Monday, July 4, 2016

Dreams and fears go hand in hand


photo source
 "If you’re not scared, it’s not big enough.” - Unknown
This sentence didn’t hold much meaning for me until that one milestone happened in my life. I never wanted anything as much as I wanted that thus the amount of fear I feel is directly proportional to how much I want it.


I’ve been waiting for that chance for a long time, it aches. I wanted it so much to come true and for things to fall into place around it. No matter what happens, I have no regrets in taking that chance and that everything for it is worth the consequences I might face.
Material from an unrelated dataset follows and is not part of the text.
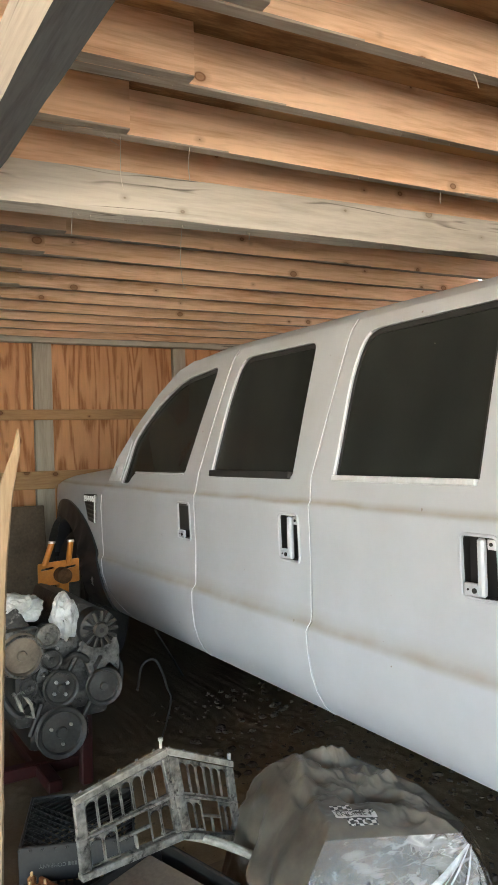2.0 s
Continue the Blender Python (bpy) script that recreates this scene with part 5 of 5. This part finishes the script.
def crumple(c, r, seed, squash=(1, 1, 1)):
    bm = bmesh.new()
    bmesh.ops.create_icosphere(bm, subdivisions=5, radius=1.0)
    for v in bm.verts:
        d = v.co.normalized()
        k = 1 + 0.28 * fbm(d * 1.5 + Vector((seed, 0, 0)), 2) + 0.20 * (0.4 - abs(noise.noise(d * 2.6 + Vector((0, seed, 0))))) + 0.09 * (0.3 - abs(noise.noise(d * 5.5 + Vector((seed, seed, 0)))))
        v.co = Vector((d.x * squash[0], d.y * squash[1], d.z * squash[2])) * r * k + Vector(c)
    return bm


# bolts, hoses and a bracket on the engine's front
rng = random.Random(12)
for k in range(26):
    x, z = rng.uniform(-0.79, -0.38), rng.uniform(0.40, 0.74)
    part("cover_bolt", lathe([(0, 0.010), (0.007, 0.010), (0.008, 0.0), (0, 0.0)], 6, m=pose(x, 0.012, z, 90, 0, 0)), rng.choice((M_ALLOY, M_CAST, M_BOLT)), engine)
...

As far as I can remember, I wanted things without exercising this much effort. My attitude was more like, if it’s for me, then okay, if not, I will move on. This time, my soul felt like it was being ripped from the strong want I feel. This time I made every effort so I have no regrets in seizing this chance with both hands and that’s why I fear so much. I fear that I will be devastated. I fear that in the end, the one thing I want won’t be given to me. What if it will be given to me and yet things won’t work out and I will end up letting it go not because I didn’t earn it but because of external forces stopping me from fully embracing my current greatest wish!



I know I shouldn’t overthink and my mom tells me this is just an exercise on my emotions. She believes I’ve been through life barely scathed and have it easy that’s why I need all the preparation I can get for more treacherous waters ahead. I shudder to think how this can be easy compared to future turbulence. However, I go through day by day and doing my best to put it at the back of my mind and lock it inside a dark drawer. I need to function as best I could and appear that I’m not fazed by anything.  I know everyone is facing a battle that befits their current situation and my problem is not unique. This should give me comfort and on most days it does, however there are just teeny moments when that anxiety seeps from the dark drawer where it belongs. I squash it immediately before it distracts me further.



For us who are going through a situation wherein we don’t know what to do or how to manoeuvre our way to “cushion” pitfalls, let’s just repeat this mantra, “I’ll cross the bridge when I get there... I’ll cross the bridge when I get there.” It may not be of much help in the actual situation but it helps your psyche. Keeping a calm mind and a good head on your shoulders is important to your health so that you’ll be in good shape when the boat is rocked. So let’s keep the faith and support each other whatever we decide to do with our lives.